| Objective |
Quote only the part that opens with the line containing "5. More parts follow." and closes with the line containing "lo, hi, 0, 1)". Keep both of those lines.

| Record extracts |
• • • •
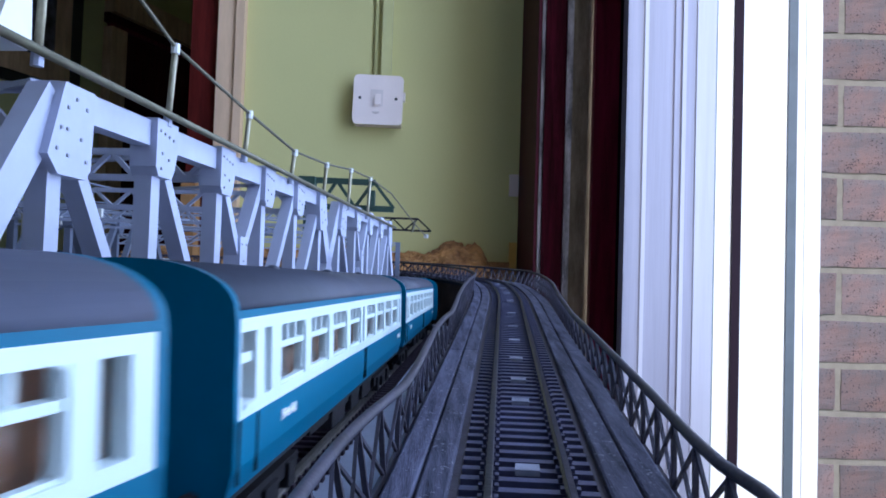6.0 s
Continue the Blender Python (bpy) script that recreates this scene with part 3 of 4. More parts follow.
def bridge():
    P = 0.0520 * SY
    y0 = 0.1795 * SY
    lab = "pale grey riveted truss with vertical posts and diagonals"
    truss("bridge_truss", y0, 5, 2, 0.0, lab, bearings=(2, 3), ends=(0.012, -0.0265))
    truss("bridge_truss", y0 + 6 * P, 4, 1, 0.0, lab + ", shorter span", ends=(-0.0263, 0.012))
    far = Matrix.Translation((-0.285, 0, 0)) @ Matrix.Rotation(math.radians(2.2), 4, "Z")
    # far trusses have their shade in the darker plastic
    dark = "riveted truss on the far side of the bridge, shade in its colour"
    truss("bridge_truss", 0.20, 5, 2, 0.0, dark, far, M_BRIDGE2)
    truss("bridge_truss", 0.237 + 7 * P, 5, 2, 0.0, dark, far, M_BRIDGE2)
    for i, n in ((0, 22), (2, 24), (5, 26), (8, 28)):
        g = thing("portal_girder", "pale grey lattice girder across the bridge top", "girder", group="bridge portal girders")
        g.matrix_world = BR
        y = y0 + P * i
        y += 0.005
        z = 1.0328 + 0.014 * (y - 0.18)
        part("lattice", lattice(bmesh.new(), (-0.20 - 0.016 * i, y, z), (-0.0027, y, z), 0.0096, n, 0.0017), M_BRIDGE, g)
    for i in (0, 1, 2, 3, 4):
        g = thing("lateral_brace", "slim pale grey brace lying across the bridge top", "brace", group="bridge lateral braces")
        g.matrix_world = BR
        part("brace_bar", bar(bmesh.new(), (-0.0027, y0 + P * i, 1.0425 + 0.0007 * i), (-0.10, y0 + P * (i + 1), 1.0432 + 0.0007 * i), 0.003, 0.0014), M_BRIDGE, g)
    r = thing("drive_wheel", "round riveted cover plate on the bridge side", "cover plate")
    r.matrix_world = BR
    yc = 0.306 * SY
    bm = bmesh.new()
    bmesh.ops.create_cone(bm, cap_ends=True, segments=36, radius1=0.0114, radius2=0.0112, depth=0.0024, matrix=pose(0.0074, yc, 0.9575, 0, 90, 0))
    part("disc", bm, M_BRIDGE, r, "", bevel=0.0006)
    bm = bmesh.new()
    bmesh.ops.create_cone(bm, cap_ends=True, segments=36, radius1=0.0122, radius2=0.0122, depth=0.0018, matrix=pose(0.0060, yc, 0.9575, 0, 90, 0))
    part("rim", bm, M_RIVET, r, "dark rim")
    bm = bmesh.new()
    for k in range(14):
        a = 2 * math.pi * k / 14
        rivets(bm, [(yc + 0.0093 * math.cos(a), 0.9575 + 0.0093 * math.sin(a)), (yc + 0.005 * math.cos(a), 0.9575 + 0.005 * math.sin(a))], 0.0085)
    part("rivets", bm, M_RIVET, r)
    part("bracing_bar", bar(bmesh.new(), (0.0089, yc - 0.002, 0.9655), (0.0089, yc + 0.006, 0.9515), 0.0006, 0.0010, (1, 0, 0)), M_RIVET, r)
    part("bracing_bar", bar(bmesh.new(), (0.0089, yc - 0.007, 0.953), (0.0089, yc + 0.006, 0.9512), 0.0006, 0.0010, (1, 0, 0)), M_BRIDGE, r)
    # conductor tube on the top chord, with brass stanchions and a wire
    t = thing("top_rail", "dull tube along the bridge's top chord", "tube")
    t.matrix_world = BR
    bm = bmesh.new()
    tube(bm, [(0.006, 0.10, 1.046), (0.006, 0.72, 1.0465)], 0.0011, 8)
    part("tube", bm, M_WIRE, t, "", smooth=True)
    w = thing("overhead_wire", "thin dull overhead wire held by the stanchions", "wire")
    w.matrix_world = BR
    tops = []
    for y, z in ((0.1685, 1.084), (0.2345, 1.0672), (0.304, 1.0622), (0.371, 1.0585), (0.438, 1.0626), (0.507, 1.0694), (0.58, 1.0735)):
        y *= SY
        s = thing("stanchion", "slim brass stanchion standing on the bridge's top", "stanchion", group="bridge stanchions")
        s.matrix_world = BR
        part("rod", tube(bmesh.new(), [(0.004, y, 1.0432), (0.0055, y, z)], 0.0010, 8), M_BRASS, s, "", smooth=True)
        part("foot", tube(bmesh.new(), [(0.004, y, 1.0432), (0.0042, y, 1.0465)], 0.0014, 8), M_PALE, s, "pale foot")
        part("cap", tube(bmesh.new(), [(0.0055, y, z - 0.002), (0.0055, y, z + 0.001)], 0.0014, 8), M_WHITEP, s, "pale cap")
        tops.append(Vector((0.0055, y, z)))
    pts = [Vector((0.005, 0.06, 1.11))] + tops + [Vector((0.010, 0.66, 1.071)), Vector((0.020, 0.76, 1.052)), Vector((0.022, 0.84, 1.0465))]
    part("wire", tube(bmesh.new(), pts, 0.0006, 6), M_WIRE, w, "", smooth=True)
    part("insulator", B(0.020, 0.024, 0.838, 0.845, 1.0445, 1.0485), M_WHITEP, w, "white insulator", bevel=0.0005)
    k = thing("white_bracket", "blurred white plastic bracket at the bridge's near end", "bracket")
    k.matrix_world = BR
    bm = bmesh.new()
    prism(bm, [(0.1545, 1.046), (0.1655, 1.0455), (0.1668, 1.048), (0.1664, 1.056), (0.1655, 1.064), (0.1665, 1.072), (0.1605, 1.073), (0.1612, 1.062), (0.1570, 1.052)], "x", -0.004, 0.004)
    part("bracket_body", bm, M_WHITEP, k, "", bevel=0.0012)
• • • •
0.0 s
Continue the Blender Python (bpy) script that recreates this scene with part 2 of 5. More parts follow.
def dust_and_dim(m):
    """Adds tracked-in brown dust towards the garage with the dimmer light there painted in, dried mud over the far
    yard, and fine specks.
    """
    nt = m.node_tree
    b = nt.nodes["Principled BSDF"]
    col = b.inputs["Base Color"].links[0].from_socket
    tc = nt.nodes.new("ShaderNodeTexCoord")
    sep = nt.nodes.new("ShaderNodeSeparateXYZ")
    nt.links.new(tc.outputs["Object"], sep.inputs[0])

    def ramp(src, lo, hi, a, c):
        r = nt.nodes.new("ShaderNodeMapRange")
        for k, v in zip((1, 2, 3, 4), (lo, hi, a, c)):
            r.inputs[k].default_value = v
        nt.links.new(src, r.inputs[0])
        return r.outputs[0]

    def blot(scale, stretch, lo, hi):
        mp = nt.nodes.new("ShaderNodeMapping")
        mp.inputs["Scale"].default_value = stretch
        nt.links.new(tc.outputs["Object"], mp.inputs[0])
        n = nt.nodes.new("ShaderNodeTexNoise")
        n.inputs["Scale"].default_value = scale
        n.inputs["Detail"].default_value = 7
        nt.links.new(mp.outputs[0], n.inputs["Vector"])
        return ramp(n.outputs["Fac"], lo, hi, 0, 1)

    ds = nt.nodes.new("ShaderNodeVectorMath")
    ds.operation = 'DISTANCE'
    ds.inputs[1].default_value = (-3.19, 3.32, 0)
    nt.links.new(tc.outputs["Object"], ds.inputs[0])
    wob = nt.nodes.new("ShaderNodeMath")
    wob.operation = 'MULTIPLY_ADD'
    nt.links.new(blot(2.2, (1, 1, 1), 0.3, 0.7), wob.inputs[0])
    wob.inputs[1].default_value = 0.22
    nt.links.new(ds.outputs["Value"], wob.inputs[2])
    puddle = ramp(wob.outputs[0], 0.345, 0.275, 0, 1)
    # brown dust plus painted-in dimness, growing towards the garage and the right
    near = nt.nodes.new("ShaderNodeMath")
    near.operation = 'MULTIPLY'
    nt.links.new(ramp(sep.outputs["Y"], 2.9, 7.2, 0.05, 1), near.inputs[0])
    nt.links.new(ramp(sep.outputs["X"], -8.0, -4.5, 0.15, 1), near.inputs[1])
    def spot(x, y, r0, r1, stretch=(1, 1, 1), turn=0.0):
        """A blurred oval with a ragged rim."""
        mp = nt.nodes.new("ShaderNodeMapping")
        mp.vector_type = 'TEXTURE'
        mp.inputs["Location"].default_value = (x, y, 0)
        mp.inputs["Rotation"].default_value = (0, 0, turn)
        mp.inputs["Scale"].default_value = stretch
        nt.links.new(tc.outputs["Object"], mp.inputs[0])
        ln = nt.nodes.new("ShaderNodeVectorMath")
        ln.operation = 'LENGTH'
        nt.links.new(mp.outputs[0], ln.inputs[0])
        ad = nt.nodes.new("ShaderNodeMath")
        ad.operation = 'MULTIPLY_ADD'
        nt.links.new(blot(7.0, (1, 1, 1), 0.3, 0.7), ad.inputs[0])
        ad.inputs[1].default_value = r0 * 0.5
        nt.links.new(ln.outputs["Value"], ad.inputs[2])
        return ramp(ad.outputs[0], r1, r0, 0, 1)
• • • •
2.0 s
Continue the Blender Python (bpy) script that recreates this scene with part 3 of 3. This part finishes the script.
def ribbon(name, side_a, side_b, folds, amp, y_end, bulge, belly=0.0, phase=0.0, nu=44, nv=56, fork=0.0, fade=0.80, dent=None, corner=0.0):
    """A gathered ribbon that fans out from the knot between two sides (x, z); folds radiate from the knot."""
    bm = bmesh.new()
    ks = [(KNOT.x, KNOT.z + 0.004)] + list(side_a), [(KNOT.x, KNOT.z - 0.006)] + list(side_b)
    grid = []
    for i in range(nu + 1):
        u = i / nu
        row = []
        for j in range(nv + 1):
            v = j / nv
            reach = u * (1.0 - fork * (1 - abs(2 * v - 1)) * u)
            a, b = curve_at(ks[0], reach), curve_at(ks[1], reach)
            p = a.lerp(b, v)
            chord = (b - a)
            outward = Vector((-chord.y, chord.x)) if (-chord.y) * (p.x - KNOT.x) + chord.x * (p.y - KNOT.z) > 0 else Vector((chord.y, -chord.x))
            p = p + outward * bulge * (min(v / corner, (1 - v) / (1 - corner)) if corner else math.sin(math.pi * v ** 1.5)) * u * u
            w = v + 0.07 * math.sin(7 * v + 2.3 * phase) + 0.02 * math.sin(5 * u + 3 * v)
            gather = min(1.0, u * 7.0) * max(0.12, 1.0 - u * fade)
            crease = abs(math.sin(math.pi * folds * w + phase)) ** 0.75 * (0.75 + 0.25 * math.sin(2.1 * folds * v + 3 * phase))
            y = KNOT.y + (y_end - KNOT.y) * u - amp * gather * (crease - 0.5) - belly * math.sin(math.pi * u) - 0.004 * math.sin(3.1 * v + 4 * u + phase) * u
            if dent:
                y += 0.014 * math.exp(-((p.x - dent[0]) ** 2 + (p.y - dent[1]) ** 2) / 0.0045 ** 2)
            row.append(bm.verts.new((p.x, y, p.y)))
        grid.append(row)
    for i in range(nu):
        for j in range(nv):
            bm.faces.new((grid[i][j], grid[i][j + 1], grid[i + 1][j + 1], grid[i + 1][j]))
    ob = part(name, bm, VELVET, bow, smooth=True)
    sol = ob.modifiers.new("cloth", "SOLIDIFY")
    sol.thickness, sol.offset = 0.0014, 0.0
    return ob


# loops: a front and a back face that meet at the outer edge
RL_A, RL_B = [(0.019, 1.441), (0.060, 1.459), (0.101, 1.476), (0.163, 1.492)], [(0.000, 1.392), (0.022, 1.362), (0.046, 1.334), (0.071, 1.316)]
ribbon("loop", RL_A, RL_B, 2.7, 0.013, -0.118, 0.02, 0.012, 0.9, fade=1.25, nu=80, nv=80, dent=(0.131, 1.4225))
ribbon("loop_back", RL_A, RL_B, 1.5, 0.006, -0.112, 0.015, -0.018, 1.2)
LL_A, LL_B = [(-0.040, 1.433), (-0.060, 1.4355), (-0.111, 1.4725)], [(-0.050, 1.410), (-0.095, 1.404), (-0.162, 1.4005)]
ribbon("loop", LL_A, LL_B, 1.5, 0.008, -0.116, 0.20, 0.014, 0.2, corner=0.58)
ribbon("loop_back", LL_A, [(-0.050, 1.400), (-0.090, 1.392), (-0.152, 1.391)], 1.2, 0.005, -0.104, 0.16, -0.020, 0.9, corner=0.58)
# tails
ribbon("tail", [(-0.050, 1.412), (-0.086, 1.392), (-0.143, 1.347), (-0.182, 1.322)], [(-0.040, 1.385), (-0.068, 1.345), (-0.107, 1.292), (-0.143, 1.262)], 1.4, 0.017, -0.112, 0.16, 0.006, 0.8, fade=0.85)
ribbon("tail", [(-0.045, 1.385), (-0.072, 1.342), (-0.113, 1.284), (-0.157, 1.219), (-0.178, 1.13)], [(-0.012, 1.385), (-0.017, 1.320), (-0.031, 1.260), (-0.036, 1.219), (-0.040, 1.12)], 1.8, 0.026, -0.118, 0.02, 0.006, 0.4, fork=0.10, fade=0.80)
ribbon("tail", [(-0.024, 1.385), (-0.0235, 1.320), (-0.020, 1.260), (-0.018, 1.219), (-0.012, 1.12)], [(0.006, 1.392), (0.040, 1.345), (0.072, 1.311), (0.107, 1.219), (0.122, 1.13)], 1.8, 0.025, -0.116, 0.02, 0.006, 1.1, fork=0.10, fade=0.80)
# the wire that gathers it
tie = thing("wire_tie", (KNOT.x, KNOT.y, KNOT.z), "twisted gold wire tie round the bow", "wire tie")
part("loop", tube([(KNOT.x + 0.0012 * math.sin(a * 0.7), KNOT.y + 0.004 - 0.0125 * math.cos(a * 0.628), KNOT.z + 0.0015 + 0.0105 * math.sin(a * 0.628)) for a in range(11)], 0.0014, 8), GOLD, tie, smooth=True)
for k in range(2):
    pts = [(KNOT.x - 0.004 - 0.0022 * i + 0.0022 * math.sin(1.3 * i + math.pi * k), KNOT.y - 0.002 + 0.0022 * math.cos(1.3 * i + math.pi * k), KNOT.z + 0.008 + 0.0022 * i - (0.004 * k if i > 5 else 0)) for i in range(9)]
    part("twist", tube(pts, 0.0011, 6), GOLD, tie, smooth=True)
• • • •
| Full response |
Continue the Blender Python (bpy) script that recreates this scene with part 2 of 5. More parts follow.
def dust_and_dim(m):
    """Adds tracked-in brown dust towards the garage with the dimmer light there painted in, dried mud over the far
    yard, and fine specks.
    """
    nt = m.node_tree
    b = nt.nodes["Principled BSDF"]
    col = b.inputs["Base Color"].links[0].from_socket
    tc = nt.nodes.new("ShaderNodeTexCoord")
    sep = nt.nodes.new("ShaderNodeSeparateXYZ")
    nt.links.new(tc.outputs["Object"], sep.inputs[0])

    def ramp(src, lo, hi, a, c):
        r = nt.nodes.new("ShaderNodeMapRange")
        for k, v in zip((1, 2, 3, 4), (lo, hi, a, c)):
            r.inputs[k].default_value = v
        nt.links.new(src, r.inputs[0])
        return r.outputs[0]

    def blot(scale, stretch, lo, hi):
        mp = nt.nodes.new("ShaderNodeMapping")
        mp.inputs["Scale"].default_value = stretch
        nt.links.new(tc.outputs["Object"], mp.inputs[0])
        n = nt.nodes.new("ShaderNodeTexNoise")
        n.inputs["Scale"].default_value = scale
        n.inputs["Detail"].default_value = 7
        nt.links.new(mp.outputs[0], n.inputs["Vector"])
        return ramp(n.outputs["Fac"], lo, hi, 0, 1)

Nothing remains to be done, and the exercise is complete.